Opinion
October 2, 1998
Appeal from Judgment of Niagara County Court, Hannigan, J. — Attempted Murder, 2nd Degree.
Present — Green, J. P., Lawton, Hayes, Pigott, Jr., and Callahan, JJ.
Judgment unanimously modified on the law and as modified affirmed in accordance with the following Memorandum: County Court erred in directing that the sentence imposed on count one, attempted murder in the second degree ( see, Penal Law § 110.00, 125.25 Penal [1]), run consecutively with the sentences imposed on counts five and six, burglary in the first degree ( see, Penal Law § 140.30, [3]). The court further erred in imposing two mandatory surcharges and victim assistance fees in the total amount of $310. The same conduct resulting in defendant's conviction of attempted murder also constituted the physical injury element of one count of burglary in the first degree and the use of a dangerous instrument element of the other. The sentence on count one therefore must run concurrently with the sentences on counts five and six ( see, Penal Law § 70.25; People v. Pringle, 216 A.D.2d 863, 864, lv denied 86 N.Y.2d 845; see also, People v. Laureano, 87 N.Y.2d 640, 644; People v. Hyde, 240 A.D.2d 849, lv denied 91 N.Y.2d 874; cf., People v. Smiley, 121 A.D.2d 274, lv denied 68 N.Y.2d 817), and only a single mandatory surcharge and victim assistance fee in the total amount of $155 may be imposed ( see, Penal Law § 60.35; People v.

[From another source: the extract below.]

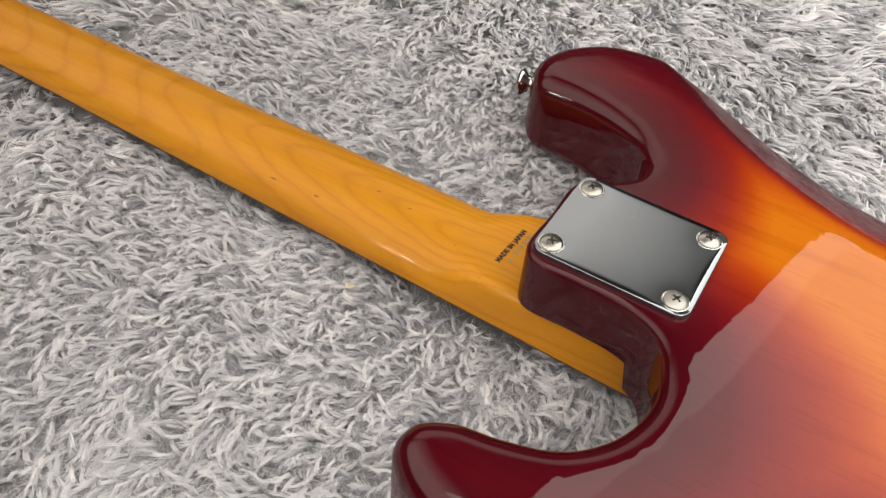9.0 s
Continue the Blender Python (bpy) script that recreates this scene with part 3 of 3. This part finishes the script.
def guitar_neck():
    bm = bmesh.new()
    xs = [END_X, END_X - 1, 30, 10, -20, -34, -38, -42, -46, -50, -54, -58, -62, -66, -70, -76, -82, -90] + [-100 - 12 * i for i in range(27)]
    xs[-1] = NUT_X
    rings, n = [], 40
    low = BOARD_Z + 2.2
    for i, x in enumerate(xs):
        half, back, power, s = neck_section(x)
        if i == 0:
            half -= 1
        ring = []
        for k in range(n + 1):
            a = math.pi * k / n
            c, sn = math.cos(a), math.sin(a)
            yy = half * math.copysign(abs(c) ** (2 / power), c)
            zz = low + (back - low) * abs(sn) ** (2 / power)
            ring.append(bm.verts.new((x * MM, yy * MM, zz * MM)))
        rings.append(ring)
    for a, b in zip(rings, rings[1:]):
        for k in range(n):
            bm.faces.new((a[k], a[k + 1], b[k + 1], b[k]))
        bm.faces.new((a[n], a[0], b[0], b[n]))
    bm.faces.new(rings[0])
    bm.faces.new(list(reversed(rings[-1])))
    ob = part("neck", bm, MAT["maple"], guitar, "amber-tinted glossy maple neck")
    # dark board under the neck
    bm = bmesh.new()
    prof = [(-1, low - 0.05), (-1, BOARD_Z + 1.2), (-0.96, BOARD_Z), (0.96, BOARD_Z), (1, BOARD_Z + 1.2), (1, low - 0.05)]
    rings = []
    for x in (END_X, -185, NUT_X):
        half = neck_section(x)[0]
        rings.append([bm.verts.new((x * MM, half * q * MM, z * MM)) for q, z in prof])
    for a, b in zip(rings, rings[1:]):
        for k in range(len(prof)):
            j = (k + 1) % len(prof)
            bm.faces.new((a[k], a[j], b[j], b[k]))
    bm.faces.new(rings[0])
    bm.faces.new(list(reversed(rings[-1])))
    part("fingerboard", bm, MAT["rosewood"], ob, "dark rosewood fingerboard", smooth=False)
    # headstock: a slab that widens to one side
    knots = [(-422, -21), (-437, -24), (-459, -42), (-482, -44), (-537, -40), (-592, -34), (-613, -18), (-611, 10), (-595, 26), (-567, 29), (-448, 31), (-434, 27), (-422, 21), (-415, 0)]
    loop = smooth_loop(knots, 6.0) * MM
    hb = plate_mesh("headstock", [[tuple(p) for p in loop]], 0.0145, 0.0015)
    hb.transform(Matrix.Translation((0, 0, -0.0505)))
    part("headstock", hb, MAT["maple"], ob)
    return ob


neck = guitar_neck()


def lettering(body, size, width, mat, name, m, parent, label):
    cu = bpy.data.curves.new(name, "FONT")
    cu.body, cu.size, cu.extrude, cu.offset = body, size, 0.00004, 0.00019
    cu.align_x, cu.align_y = "CENTER", "CENTER"
    cu.space_character = 1.1
    tmp = new(name, cu)
    me = bpy.data.meshes.new_from_object(tmp.evaluated_get(bpy.context.evaluated_depsgraph_get()))
    bpy.data.objects.remove(tmp)
    bm = bmesh.new()
    bm.from_mesh(me)
    xs = [v.co.x for v in bm.verts]
    bm.transform(m @ Matrix.Diagonal((width / (max(xs) - min(xs)), 1, 1, 1)))
    # follow the neck's back
    for v in bm.verts:
        v.co.z += neck_top(v.co.x / MM, v.co.y / MM) * MM
    return part(name, bm, mat, parent, label, smooth=False)


def neck_top(x, y):
    half, back, power, s = neck_section(x)
    low = BOARD_Z + 2.2
    c = min(abs(y) / half, 0.999)
    sn = (1 - c**power) ** (1 / power)
    return low + (back - low) * sn


lettering("MADE IN JAPAN", 0.0033, 0.0236, MAT["ink"], "stamp", Matrix.Translation((-0.0492, -0.0001, 0.0001)) @ pose(0, 0, 0, 0, 0, 87), neck, "black stamped lettering")
for k in range(8):
    y = -8.5 + 17.5 * k / 7
    if k == 1:
        continue
    q = box_bm(0.0022, 0.0015, 0.00005, (-0.0452, y * MM, neck_top(-45.2, y) * MM + 0.00008))
    part("faded_bar", q, MAT["faded"], neck, "faint grey bar of a worn stamp", smooth=False)


def grain_fleck(x, y, length, turn):
    """A short dark mineral fleck in the maple."""
    bm = bmesh.new()
    bmesh.ops.create_circle(bm, cap_ends=True, radius=1.0, segments=14)
    bm.transform(pose(x * MM, y * MM, 0, 0, 0, turn) @ Matrix.Diagonal((length * MM, 0.00028, 1, 1)))
    for v in bm.verts:
        v.co.z = (neck_top(v.co.x / MM, v.co.y / MM) + 0.05) * MM
    return part("grain_fleck", bm, MAT["fleck"], neck, "dark fleck in the maple", smooth=False)


for fx, fy, fl, ft in ((-72.1, -11.6, 1.3, 12), (-52.5, -23.7, 1.5, 70), (-118, -2.5, 1.5, 20), (-100, -4.0, 1.2, 18), (-168, -19, 1.8, 5), (-143, -18, 1.6, 3), (-256, 12, 2.2, 4)):
    grain_fleck(fx, fy, fl, ft)


def strap_button(m):
    ob = part("strap_button", lathe_bm([(0, 0), (0.0062, 0), (0.0064, 0.0012), (0.0046, 0.0026), (0.0040, 0.0060), (0.0048, 0.0085), (0.0074, 0.0105), (0.0078, 0.0118), (0.0070, 0.0128), (0.0046, 0.0129), (0.0040, 0.0122), (0, 0.0122)], 36, m), MAT["bright"], guitar, "chrome strap button")
    return ob


def lacquer_mark(x, y, length, turn, mat, label):
    """A tiny flat mark on the lacquer, for chips and painted specks."""
    bm = bmesh.new()
    bmesh.ops.create_circle(bm, cap_ends=True, radius=1.0, segments=10)
    bm.transform(pose(x * MM, y * MM, 0.00006, 0, 0, turn) @ Matrix.Diagonal((length * MM, 0.00032, 1, 1)))
    return part("lacquer_mark", bm, mat, guitar, label, smooth=False)


lacquer_mark(300.0, 132.0, 1.3, 40, MAT["pale"], "pale chip in the lacquer")
lacquer_mark(306.0, 122.0, 0.8, 100, MAT["pale"], "pale chip in the lacquer")
# dark dot painted in for a reflection that wanders over the lacquer
lacquer_mark(299.0, -94.0, 0.8, 10, MAT["recess"], "dark speck painted on the back")
lacquer_mark(274.0, -84.0, 0.7, 60, MAT["recess"], "dark speck painted on the back")

strap_button(Matrix.Translation((0.3670, -0.001, -0.0225)) @ pose(0, 0, 0, 0, 90, 0))
strap_button(Matrix.Translation((-0.0862, 0.1000, -0.0190)) @ pose(0, 0, 0, 0, -90, 0) @ pose(0, 0, 0, 12, 0, 0))

# ---- the pile of the rug, finest where the neck lies ----
HIDE = OUTLINE * MM


def clear_of_body(x, y):
    p = np.stack([x, (y - 0.0055) / 0.994], 1)
    near = (np.abs(y) < 0.2) & (x > -0.1) & (x < 0.38)
    out = np.ones(len(x), bool)
    q = p[near]
    out[near] = ~(inside(q, HIDE) & (distance_to(q, HIDE) > 0.022))
    return out


FINE = (-0.34, 0.06, -0.215, 0.15)


def in_fine(x, y):
    return (x > FINE[0]) & (x < FINE[1]) & (y > FINE[2]) & (y < FINE[3])


NEAR = (-0.25, 0.05, -0.20, 0.115)


def in_near(x, y):
    return (x > NEAR[0]) & (x < NEAR[1]) & (y > NEAR[2]) & (y < NEAR[3])


def clear_of_neck(x, y):
    return clear_of_body(x, y) & ~((x < 0.0) & (np.abs(y + 0.002) < 0.0235))


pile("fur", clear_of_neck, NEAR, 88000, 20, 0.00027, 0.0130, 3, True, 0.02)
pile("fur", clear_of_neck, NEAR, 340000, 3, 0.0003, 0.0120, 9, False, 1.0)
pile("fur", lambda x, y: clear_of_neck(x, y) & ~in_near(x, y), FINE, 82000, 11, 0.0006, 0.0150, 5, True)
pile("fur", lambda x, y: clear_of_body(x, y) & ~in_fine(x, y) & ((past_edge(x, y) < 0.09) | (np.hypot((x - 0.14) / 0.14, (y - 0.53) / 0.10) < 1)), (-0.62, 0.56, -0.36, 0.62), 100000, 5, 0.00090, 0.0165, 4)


def straw_bit(x, y, a, s):
    """A torn husk: two pointed slivers that meet at one end."""
    bm = bmesh.new()
    for turn, n, w in ((0, 4.2, 1.5), (70, 2.6, 1.2)):
        one = box_bm(n * MM * s, w * MM * s, 0.0005 * s, (n * MM * s / 2, 0, 0), 0.0001 * s, 1)
        for v in one.verts:
            v.co.y *= 1.15 - 0.85 * v.co.x / (n * MM * s)
            v.co.z += 14 * v.co.x**2 / s
        one.transform(pose(0, 0, 0, 0, 0, turn))
        tmp = bpy.data.meshes.new("husk")
        one.to_mesh(tmp)
        one.free()
        bm.from_mesh(tmp)
        bpy.data.meshes.remove(tmp)
    ob = put("straw_fleck", bm, MAT["straw"])
    ob.matrix_basis = pose(x, y, float(rug_height(x, y)) + 0.001, 8, -6, a)
    return tagged(ob, "tiny beige straw fleck caught in the grey pile", "debris", "flecks in the rug")


straw_bit(-0.1068, -0.0494, 30, 1.0)
straw_bit(-0.0412, 0.0718, 80, 0.8)
straw_bit(0.1160, -0.1537, 10, 1.9)


def speck(x, y, z):
    ob = put("crumb", box_bm(0.0018, 0.0009, 0.0008, (0, 0, 0), 0.0003, 1), MAT["recess"])
    ob.matrix_basis = pose(x, y, z, 0, 0, 40 * x * 1000)
    return tagged(ob, "tiny dark crumb lying on the grey pile", "debris", "crumbs in the rug")


for sx, sy in ((0.015, 0.200), (0.050, 0.193), (-0.161, -0.069), (-0.082, -0.108), (0.204, -0.118 - 0.07)):
    speck(sx, sy, float(rug_height(sx, sy)) + 0.002)


def tripod():
    """A black folded stand that leans beside the table: tube, collar, knob and crossbar."""
    root = tagged(new("light_stand"), "black metal stand with a locking knob beside the table", "stand")
    root.location = (0.52, 0.77, FLOOR_Z)
    part("pole", lathe_bm([(0, 0), (0.016, 0), (0.016, 0.36), (0, 0.36)], 20), MAT["black"], root)
    part("collar", lathe_bm([(0.016, 0.28), (0.034, 0.28), (0.036, 0.31), (0.034, 0.345), (0.0, 0.346)], 24), MAT["black"], root)
    part("tray", box_bm(0.23, 0.17, 0.045, (0.0, 0.0, 0.365), 0.012), MAT["black"], root, "black plastic tray")
    part("trim", box_bm(0.234, 0.174, 0.004, (0.0, 0.0, 0.352), 0.0015, 1), MAT["chrome"], root, "thin bright metal trim")
    for x, y, s in ((-0.092, 0.012, 1.0), (-0.050, -0.02, 1.45), (0.04, 0.02, 1.0)):
        knob = lathe_bm([(0, 0), (0.011, 0), (0.013, 0.008), (0.0125, 0.034), (0.009, 0.044), (0.0, 0.047)], 24, Matrix.Translation((x, y, 0.386)) @ Matrix.Diagonal((s, s, s, 1)))
        part("knob", knob, MAT["black"], root, "black locking knob")
    for a in (20, 140, 260):
        leg = lathe_bm([(0, 0), (0.010, 0), (0.010, 0.42), (0, 0.42)], 14, pose(0, 0, 0.285, 0, 0, a) @ pose(0, 0, 0, 0, 134, 0))
        part("leg", leg, MAT["black"], root)
    return root


tripod()


def cord():
    """A thin black cord that runs out from under the guitar."""
    cu = bpy.data.curves.new("cord", "CURVE")
    cu.dimensions, cu.bevel_depth, cu.bevel_resolution = "3D", 0.0011, 3
    sp = cu.splines.new("BEZIER")
    pts = [(0.300, -0.098, 0.002), (0.3268, -0.1293, 0.003), (0.338, -0.150, 0.0035), (0.352, -0.190, 0.003)]
    sp.bezier_points.add(len(pts) - 1)
    for p, co in zip(sp.bezier_points, pts):
        p.co = co
        p.handle_left_type = p.handle_right_type = "AUTO"
    tmp = new("cord", cu)
    me = bpy.data.meshes.new_from_object(tmp.evaluated_get(bpy.context.evaluated_depsgraph_get()))
    bpy.data.objects.remove(tmp)
    me.materials.append(MAT["black"])
    tagged(new("cord", me), "thin black cord running out from under the guitar onto the rug", "cord")


cord()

Tarantola, 187 A.D.2d 546).
Defendant's contention that the sentence recommendation in the presentence report violates 9 N.Y.CRR former 350.7 (b) (6) is not preserved for our review ( see, CPL 470.05; People v. Arnett, 201 A.D.2d 966, lv denied 83 N.Y.2d 908), and we decline to exercise our power to review that contention as a matter of discretion in the interest of justice ( see, CPL 470.15 [a]). The sentence, as modified, is neither unduly harsh nor severe.